Lorsqu’une vague de froid touche le territoire texan, nombreux sont les ménages qui se mobilisent, dévalisant les rayons de supermarché de leurs conserves ou bidons d’eau. Ce bal surréaliste se déploie à chaque once d’alerte. C’est que le Texas n’est pas paré aux conditions climatiques extrême. En février 2021, lors de la tempête hivernale Uri, 5 millions de personnes se sont retrouvées dans le noir soit 16 % de la population de l’État. 246 personnes ont également perdu la vie dans ce phénomène climatique. Le régulateur public de l’électricité ERCOT avait alors demandé en catastrophe aux opérateurs de couper la distribution de courant afin d’éviter un effondrement du réseau électrique. Un an plus tard, ce sont 70 000 personnes qui ont dû subir des coupures malgré un phénomène d’une ampleur moindre. Dans le même temps, la production de gaz de schiste a plongé.
Les curseurs de ces échecs successifs pointent vers la façon dont fonctionne le secteur énergétique texan, comme le souligne Truthout. Acteurs publics et privés se mêlent dans un système indépendant et unique dans le pays qui n’est pas connecté aux deux principaux réseaux électriques nationaux. Ce système n’est donc pas soumis aux régulations et contrôles fédéraux. Encouragé par des politiques publiques, le secteur est désormais fortement financiarisé et bénéficie d’une dérégulation visant à encourager la concurrence.
Aucune obligation de financement ou d’entretien du réseau à long terme n’existe. Au Texas, le secteur énergétique se caractérise donc par une course au profit à court-terme. Avec une conséquence simple : tout le réseau dépend pour moitié d’une source d’énergie unique, la moins chère à extraire et exploiter, le gaz de schiste. Quand l’extraction de cette ressource n’est plus possible, c’est tout le réseau qui prend le risque d’un écroulement, provoquant les situations dramatiques de l’hiver dernier.
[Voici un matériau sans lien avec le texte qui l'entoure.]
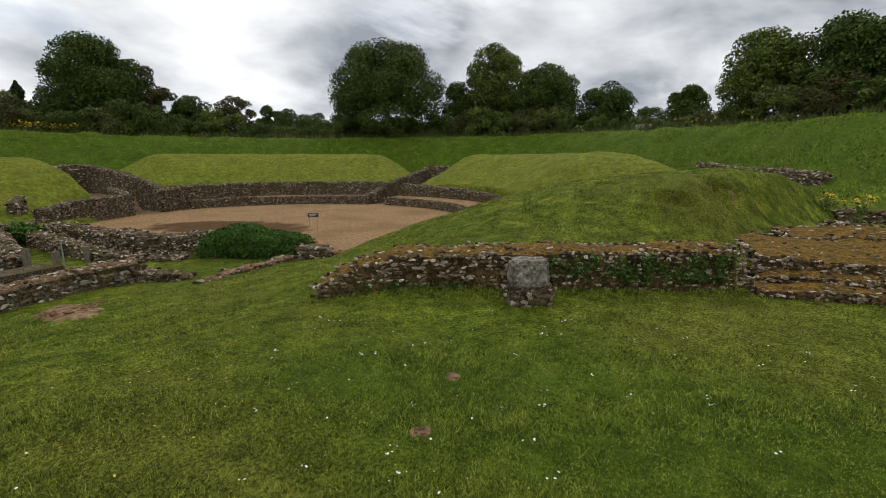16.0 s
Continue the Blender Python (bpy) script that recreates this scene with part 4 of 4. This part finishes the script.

Cette défense irrationnelle de la libre concurrence dans un secteur aussi stratégique ne connaît aucune remise en cause de la part du gouverneur Greg Abbott et de son équipe qui sont persuadés du bien-fondé de leur démarche. Et tout cela malgré une épreuve des faits qui inquiète et soulève les limites importantes de cette privatisation croissante. Plus grave, ce choix politique a des conséquences concrètes sur une autre victime de ce système : le climat. En ne soutenant pas un entretien à long terme du réseau énergétique, le développement et l’essor des énergies renouvelables au détriment du gaz naturel, l’intégration de la notion de développement durable auprès des acteurs du marché, le Texas participe activement à la démultiplication des mêmes phénomènes climatiques extrêmes qui mettent son réseau à genoux.